Manufacturing competitiveness falls to five-month low
Manufacturing industry's competitiveness fell to a five- month low in August, suggesting that looser control of costs may already be helping to push inflation higher, writes Robert Chote.
Unit labour costs in manufacturing - the amount spent on wages to produce each unit of output - rose by 0.9 per cent in August, more than reversing July's improvement, according to the Department of Employment. Labour costs are an important measure of competitiveness.
Unit labour costs were still 0.6 per cent lower in August than a year earlier. Recent falls in labour costs have helped to keep inflation subdued since the pound devalued in September 1992, helping to offset the higher cost of imports resulting from the pound's fall.

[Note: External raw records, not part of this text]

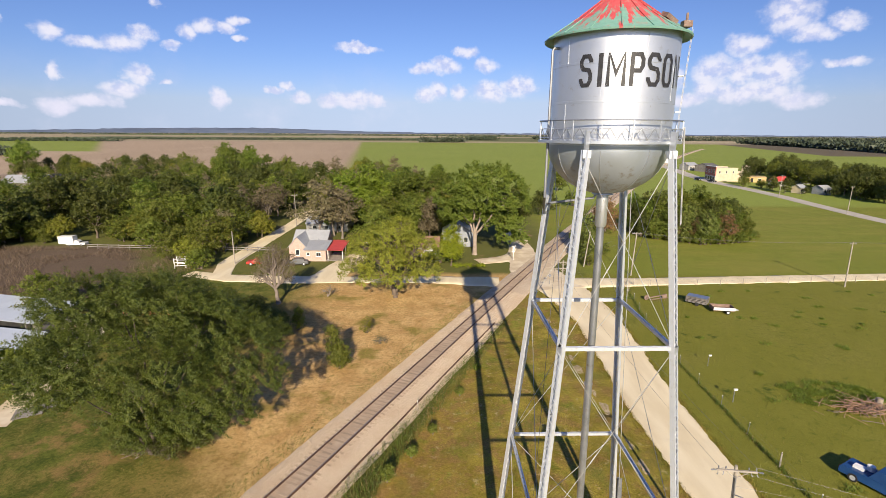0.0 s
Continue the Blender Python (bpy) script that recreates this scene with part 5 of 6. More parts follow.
def join_far(name, label, spots):
    """Far trees joined into one mesh, each with its own place and turn."""
    slots, points, sizes, index, slot_of, base = [], [], [], [], [], 0
    for key, m in spots:
        turn = np.array(m)
        for piece in KINDS[key].children:
            me = piece.data
            co, at, count = np.empty(len(me.vertices) * 3), np.empty(len(me.loops), np.int32), np.empty(len(me.polygons), np.int32)
            me.vertices.foreach_get("co", co), me.loops.foreach_get("vertex_index", at), me.polygons.foreach_get("loop_total", count)
            points.append(co.reshape(-1, 3) @ turn[:3, :3].T + turn[:3, 3])
            index.append(at + base), sizes.append(count)
            base += len(me.vertices)
            if me.materials[0] not in slots:
                slots.append(me.materials[0])
            slot_of.append(np.full(len(count), slots.index(me.materials[0]), np.int32))
    points, index, sizes, slot_of = np.concatenate(points), np.concatenate(index), np.concatenate(sizes), np.concatenate(slot_of)
    me = bpy.data.meshes.new(name)
    me.vertices.add(len(points)), me.loops.add(len(index)), me.polygons.add(len(sizes))
    me.vertices.foreach_set("co", points.astype(np.float32).ravel())
    me.loops.foreach_set("vertex_index", index)
    me.polygons.foreach_set("loop_start", np.r_[0, np.cumsum(sizes)[:-1]].astype(np.int32))
    me.polygons.foreach_set("material_index", slot_of)
    for material in slots:
        me.materials.append(material)
    me.update(calc_edges=True)
    tagged(new(name, me), label, "trees", "", "stuff")


join_far("far_woods", "mixed green woods beyond the houses", FAR["west"])
join_far("far_woods", "dark trees round the far side of town", FAR["east"])
for ob in KINDS.values():  # the patterns themselves take a place in the far wood
    ob.matrix_world = pose(-160 - 9 * list(KINDS.values()).index(ob), 250 + 5 * (list(KINDS.values()).index(ob) % 3), 0)

# hedgerows and tree belts far off, one mass each
def tree_belt(name, line, height, deep, count, material, seed, label):
    rng = np.random.default_rng(seed)
    line = np.array(line, float)
    seg = np.r_[0, np.cumsum(np.linalg.norm(np.diff(line, axis=0), axis=1))]
    t = rng.random(count // 12) * seg[-1]
    cx, cy = np.interp(t, seg, line[:, 0]), np.interp(t, seg, line[:, 1])
    tall = height * (0.55 + 0.45 * rng.random(len(t)))
    own = np.repeat(np.arange(len(t)), 12)
    places = np.stack([cx[own] + rng.normal(size=len(own)) * height * 0.35, cy[own] + rng.normal(size=len(own)) * deep, np.abs(rng.beta(1.6, 1.3, len(own))) * tall[own]], 1)
    ob = new(name, sheet_mesh(name, leaves(rng, places, height * 0.36, 0.0, 0.8, True), material))
    return tagged(ob, label, "trees", "", "stuff")


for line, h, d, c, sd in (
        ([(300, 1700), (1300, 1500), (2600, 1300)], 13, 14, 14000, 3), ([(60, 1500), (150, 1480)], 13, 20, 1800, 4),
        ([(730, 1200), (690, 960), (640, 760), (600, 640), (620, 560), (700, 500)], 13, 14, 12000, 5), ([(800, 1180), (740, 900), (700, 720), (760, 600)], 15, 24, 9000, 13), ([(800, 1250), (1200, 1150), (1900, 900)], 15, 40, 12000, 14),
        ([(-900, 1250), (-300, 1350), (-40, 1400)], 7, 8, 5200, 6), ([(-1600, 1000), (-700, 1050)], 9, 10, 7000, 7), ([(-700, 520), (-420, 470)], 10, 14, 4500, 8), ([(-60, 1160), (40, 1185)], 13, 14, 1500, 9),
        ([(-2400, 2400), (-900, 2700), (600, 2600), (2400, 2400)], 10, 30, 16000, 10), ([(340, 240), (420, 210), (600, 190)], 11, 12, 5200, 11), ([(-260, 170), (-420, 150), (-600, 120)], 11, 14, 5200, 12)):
    # belts starting beyond y 300 get the leaves with haze in their colour
    tree_belt("tree_belt", line, h, d, c, LEAF_DARK if line[0][1] < 300 else LEAF_HAZED, sd, "dark belt of trees between far fields")


# low hills along the horizon, air haze painted in as their blue colour
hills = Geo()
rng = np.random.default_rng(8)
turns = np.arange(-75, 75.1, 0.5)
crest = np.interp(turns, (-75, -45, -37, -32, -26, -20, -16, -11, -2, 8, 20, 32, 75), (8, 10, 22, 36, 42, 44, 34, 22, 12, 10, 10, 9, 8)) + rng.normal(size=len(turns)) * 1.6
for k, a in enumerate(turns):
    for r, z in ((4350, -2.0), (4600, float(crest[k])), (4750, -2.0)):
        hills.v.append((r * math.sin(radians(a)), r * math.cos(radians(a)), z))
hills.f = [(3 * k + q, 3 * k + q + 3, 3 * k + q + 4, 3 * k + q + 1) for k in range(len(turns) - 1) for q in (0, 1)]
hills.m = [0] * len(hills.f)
solid("backdrop_hills", hills, surface("painted_haze_blue", mottled((0.095, 0.128, 0.190), (0.150, 0.185, 0.255), (0.21, 0.22, 0.24), 0.004, 0.02), 0.95, space="World"), "low wooded hills along the horizon, coloured blue for haze", "hills", kind="structure", smooth=True)

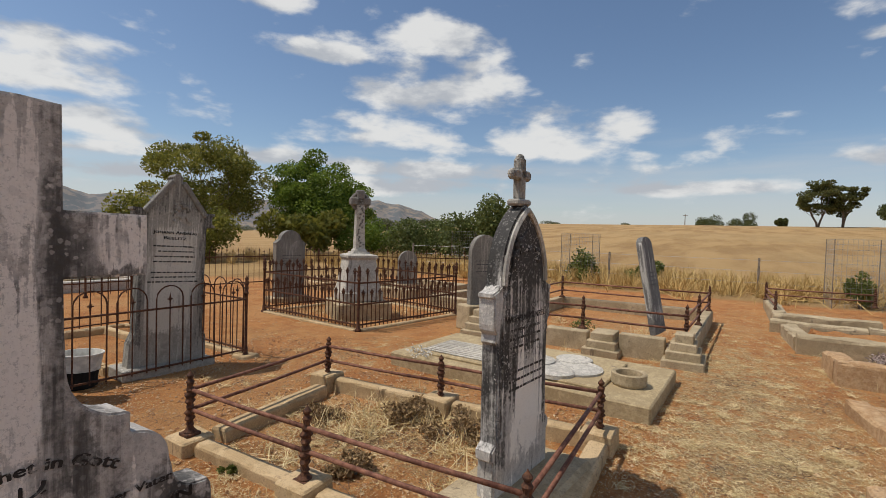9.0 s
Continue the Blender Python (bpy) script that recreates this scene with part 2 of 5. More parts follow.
def runoff_marble(name, base, pale, dark, dark_bands, pale_bands, dark_at=0.60, pale_at=0.62, mottle=0.0, lichen=0.3, foot=None, ageing=None, streaky=1.0, soft=0.0):
    """Old polished marble: even grey, sharp-edged vertical runs of black and of washed white, round lichen spots.
    Bands: centre, half width, lowest and highest point, weight. One pale band paints a sunlit edge."""
    k = Mat(name, 0.72)
    ax = k.n.new("ShaderNodeSeparateXYZ")
    k.l.new(k.pos, ax.inputs[0])
    X, Z = ax.outputs["X"], ax.outputs["Z"]
    fray = k.math("SUBTRACT", k.noise(46, 8, 0.72), 0.5)
    thin = k.math("SUBTRACT", k.noise(1.0, 6, 0.62, k.scaled((44, 44, 2.4)), 0.25), 0.5)
    wide = k.math("SUBTRACT", k.noise(1.0, 7, 0.60, k.scaled((13, 13, 1.5)), 0.4), 0.5)
    blotch = k.math("SUBTRACT", k.noise(11 + 11 * mottle, 10, 0.72, distort=0.4), 0.5)
    wx = k.math("ADD", X, k.math("MULTIPLY", wide, 0.10))
    wz = k.math("ADD", Z, k.math("ADD", k.math("MULTIPLY", thin, 0.5 * streaky), k.math("MULTIPLY", blotch, 0.3 + mottle * 0.4)))

    def weight(bands):
        total = None
        for xc, hw, z0, z1, by in bands:
            off = k.math("ABSOLUTE", k.math("SUBTRACT", wx, xc), 0.0)
            m = k.math("MULTIPLY", k.step(off, hw * 1.5, hw * 0.5, 0.0, by), k.math("MULTIPLY", k.step(wz, z0 - 0.03, z0 + 0.05), k.step(wz, z1 + 0.05, z1 - 0.05)))
            total = m if total is None else k.math("ADD", total, m)
        return total

    runs = k.math("ADD", k.math("MULTIPLY", thin, 0.9 * streaky), k.math("MULTIPLY", wide, 0.8 * streaky))
    runs = k.math("ADD", runs, k.math("ADD", k.math("MULTIPLY", fray, 0.42), k.math("MULTIPLY", blotch, 0.25 + mottle)))
    lights = k.math("ADD", k.math("SUBTRACT", k.math("MULTIPLY", blotch, -mottle), k.math("MULTIPLY", thin, 0.8 * streaky)), k.math("ADD", k.math("MULTIPLY", k.math("SUBTRACT", k.noise(1.0, 6, 0.6, k.scaled((21, 21, 2.2))), 0.5), 0.9), k.math("MULTIPLY", fray, 0.55)))
    c = k.mix(k.step(blotch, -0.14, 0.14), tuple(v * 0.78 for v in base), tuple(v * 1.16 for v in base))
    c = k.mix(k.step(fray, -0.02, 0.16, 0.0, 0.30 + mottle * 0.4), c, tuple(v * 0.55 for v in base))
    washed = weight(pale_bands)
    c = k.mix(k.step(k.math("ADD", lights, washed), pale_at - 0.5 - soft, pale_at - 0.40 + soft, 0.0, 0.92), c, pale)
    if foot:
        low = k.math("ADD", Z, k.math("ADD", k.math("MULTIPLY", blotch, foot[2]), k.math("MULTIPLY", thin, foot[2] * 0.6)))
        c = k.mix(k.step(low, foot[1], foot[0], 0.0, 0.92), c, pale)
    d = k.math("SUBTRACT", k.math("ADD", runs, weight(dark_bands)), k.math("MULTIPLY", washed, 0.6))
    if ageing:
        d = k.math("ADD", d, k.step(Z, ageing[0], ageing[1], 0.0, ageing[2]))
    if foot:
        d = k.math("SUBTRACT", d, k.step(low, foot[1], foot[0], 0.0, 0.35))
    c = k.mix(k.step(d, dark_at - 0.55 - soft, dark_at - 0.34 + soft, 0.0, 0.86), c, dark)
    c = k.mix(k.step(d, dark_at - 0.38, dark_at - 0.20, 0.0, 0.75), c, tuple(v * 0.55 for v in dark))
    c = k.mix(k.step(k.noise(120, 6, 0.8), 0.53, 0.60, 0.0, 0.22 + 0.35 * mottle), c, dark)
    for scale, cut, amount in ((44.0, 0.74, lichen), (85.0, 0.64, lichen * 0.9)):
        t = k.n.new("ShaderNodeTexVoronoi")
        t.inputs["Scale"].default_value = scale
        nz = k.n.new("ShaderNodeTexNoise")
        nz.inputs["Scale"].default_value = scale * 2.2
        k.l.new(k.pos, nz.inputs["Vector"])
        warp = k.n.new("ShaderNodeMix")
        warp.data_type = "VECTOR"
        warp.inputs[0].default_value = 0.45 / scale
        k.l.new(k.pos, warp.inputs[4])
        k.l.new(nz.outputs["Color"], warp.inputs[5])
        k.l.new(warp.outputs[1], t.inputs["Vector"])
        pick = k.n.new("ShaderNodeSeparateColor")
        k.l.new(t.outputs["Color"], pick.inputs[0])
        spot = k.math("MULTIPLY", k.step(t.outputs["Distance"], 0.46, 0.34), k.step(pick.outputs[0], cut, cut + 0.02))
        spot = k.math("MULTIPLY", spot, k.step(k.noise(6.0, 4), 0.42, 0.56, 0.25 * amount, amount))
        tone = k.mix(pick.outputs[1], tuple(v * 0.62 for v in pale), pale)
        c = k.mix(k.math("MULTIPLY", spot, k.step(fray, -0.16, 0.02, 0.5, 1.0)), c, tone)
    k.bump(k.math("ADD", k.math("MULTIPLY", fray, 1.4), k.math("ADD", blotch, k.noise(160, 3))), 0.0035, 0.9)
    return k.done(c)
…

Productivity in manufacturing - output per worker employed - fell back slightly in August after rising more strongly in July. Productivity grew by 4.4 per cent in the year to August, down from 5.6 per cent in the year to July.
Average earnings grew by an underlying 3.5 per cent in the year to August, unchanged from the year to July. Average earnings growth has halved since April last year, but the Department of Employment believes it is near its trough.
Earnings growth in manufacturing edged down to 4.75 per cent, after running at 5 per cent for the preceding six months. Earnings growth in services was unchanged at 2.75 per cent, pulled down in part by last year's 1.5 per cent ceiling on public-sector pay settlements.
Settlements in August included 3.5 per cent for 10,000 Scottish print workers, down from 4.26 per cent last year. Five thousand food workers settled at 2.7 per cent, down from 4.5 per cent.